6,300 RISE IN CONSTRUCTION EMPLOYMENT POINTS TO “CONTINUED RECOVERY” OF SECTOR - CIF
The Construction Industry Federation (CIF) has welcomed the latest increase in construction employment, saying it is a sign of the "continued recovery" in the sector. According to the latest CSO Quarterly National Household Survey, employment in the construction sector grew by 6,300 in the last quarter (Q1 - 2015).
Total construction employment now stands at 122,700, up from 116,400 at the end of 2014. During 2014 employment in the sector grew by 13,100 with construction responsible for 45% of all the additional jobs created in the economy.
"These are very positive figures and they highlight the continued recovery of the construction industry into 2015," said CIF Director General Tom Parlon. "Having a jump of over 6,000 jobs in a single quarter is a real sign of the growing vitality of the construction sector. We have been saying for years the quickest way to create jobs was to generate construction activity. We are now seeing that being borne out.

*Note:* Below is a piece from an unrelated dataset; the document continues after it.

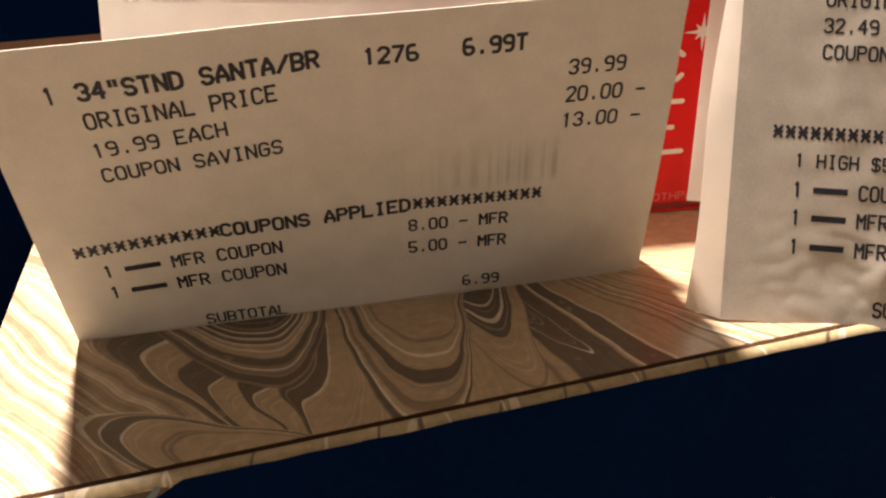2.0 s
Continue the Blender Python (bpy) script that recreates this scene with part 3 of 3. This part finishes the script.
def red_carton():
    c = thing("toothpaste_carton", "glossy red toothpaste carton with white print on the tissue box", "carton")
    bm = box_bm((0.0, 0.0, 0.0), (1, 1, 1))
    deep, tall = 0.034, 0.0440
    for v in bm.verts:
        p = on_carton(0.0064 + 0.0600 * v.co.x, 0.0002 + v.co.z * tall) + cy * (v.co.y * deep)
        v.co = Vector((p.x, p.y, max(TOP + 0.0002, p.z - v.co.y * deep * C_LEAN * v.co.z)))
    bmesh.ops.bevel(bm, geom=bm.edges[:], offset=0.0007, segments=2, affect="EDGES", profile=0.5)
    part("body", bm, RED, c)
    lift = 0.0001
    part("base_band", shape_bm(on_carton, [(0.0072, 0.0009), (0.0675, 0.0009), (0.0675, 0.0021), (0.0072, 0.0021)], lift), DARK_RED, c, "dark red band")
    print_line(c, on_carton, "TOOTHPASTE", 0.0492, 0.0025, 0.0014, 0.0013, 0.0, lift=lift, mat=PINK_PRINT)
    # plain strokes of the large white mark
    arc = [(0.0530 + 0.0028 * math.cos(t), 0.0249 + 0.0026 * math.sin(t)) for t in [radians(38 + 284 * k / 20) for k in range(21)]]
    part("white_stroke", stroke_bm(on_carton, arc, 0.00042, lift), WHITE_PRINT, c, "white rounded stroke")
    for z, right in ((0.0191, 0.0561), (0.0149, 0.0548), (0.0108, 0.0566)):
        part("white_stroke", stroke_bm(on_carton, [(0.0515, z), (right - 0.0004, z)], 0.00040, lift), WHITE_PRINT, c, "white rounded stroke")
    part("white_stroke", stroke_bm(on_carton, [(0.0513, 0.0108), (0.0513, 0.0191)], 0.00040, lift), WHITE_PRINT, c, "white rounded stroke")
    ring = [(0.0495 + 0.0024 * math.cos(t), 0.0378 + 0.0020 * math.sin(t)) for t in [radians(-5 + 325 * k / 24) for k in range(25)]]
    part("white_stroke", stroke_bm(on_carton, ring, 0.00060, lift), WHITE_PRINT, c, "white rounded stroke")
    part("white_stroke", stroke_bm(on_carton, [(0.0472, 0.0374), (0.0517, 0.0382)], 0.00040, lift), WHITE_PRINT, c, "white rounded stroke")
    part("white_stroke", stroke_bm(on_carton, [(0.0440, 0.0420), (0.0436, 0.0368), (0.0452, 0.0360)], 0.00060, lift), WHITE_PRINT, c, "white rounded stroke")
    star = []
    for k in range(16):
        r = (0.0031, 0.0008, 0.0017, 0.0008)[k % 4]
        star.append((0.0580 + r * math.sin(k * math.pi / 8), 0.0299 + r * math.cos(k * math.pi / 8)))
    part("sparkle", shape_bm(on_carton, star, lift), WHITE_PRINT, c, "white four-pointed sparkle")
    return c


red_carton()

# ---- second tissue box behind, on the table ----
def far_box():
    b = thing("tissue_box", "navy tissue box with a tan band, standing behind", "tissue box")
    part("body", box_bm((-0.26, 0.222, 0.0), (0.030, 0.330, 0.20), 0.0015), TAN_CARD, b)
    part("upper_panel", box_bm((-0.258, 0.2212, 0.1148), (-0.0195, 0.2218, 0.199)), NAVY, b, "navy printed panel")
    part("lower_panel", box_bm((-0.258, 0.2212, 0.004), (-0.0195, 0.2218, 0.1118)), NAVY, b, "navy printed panel")
    return b


far_box()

"Former construction workers still account for the largest portion of unemployed people in this country. Every time a construction job is created it is taking people off the dole, with the minimum of fuss. At this stage there are still a large number of former construction workers who can move relatively seamlessly into full time employment with little retraining required. As the sector advances this will not always remain the case but for the time being there are still a lot more unemployed construction workers who will be able to get back to work quickly if activity in the industry continues to increase.
"In 2014 we estimated that an additional 10,000 construction jobs would be created, the industry has exceeded that figure. We have recently published our ’12 Steps for 20,000 Construction Jobs’, if all the measures in this document were implemented further jobs would be created. There is substantial additional scope for creating construction jobs if the blockages to sustainable activity are removed," Mr. Parlon concluded.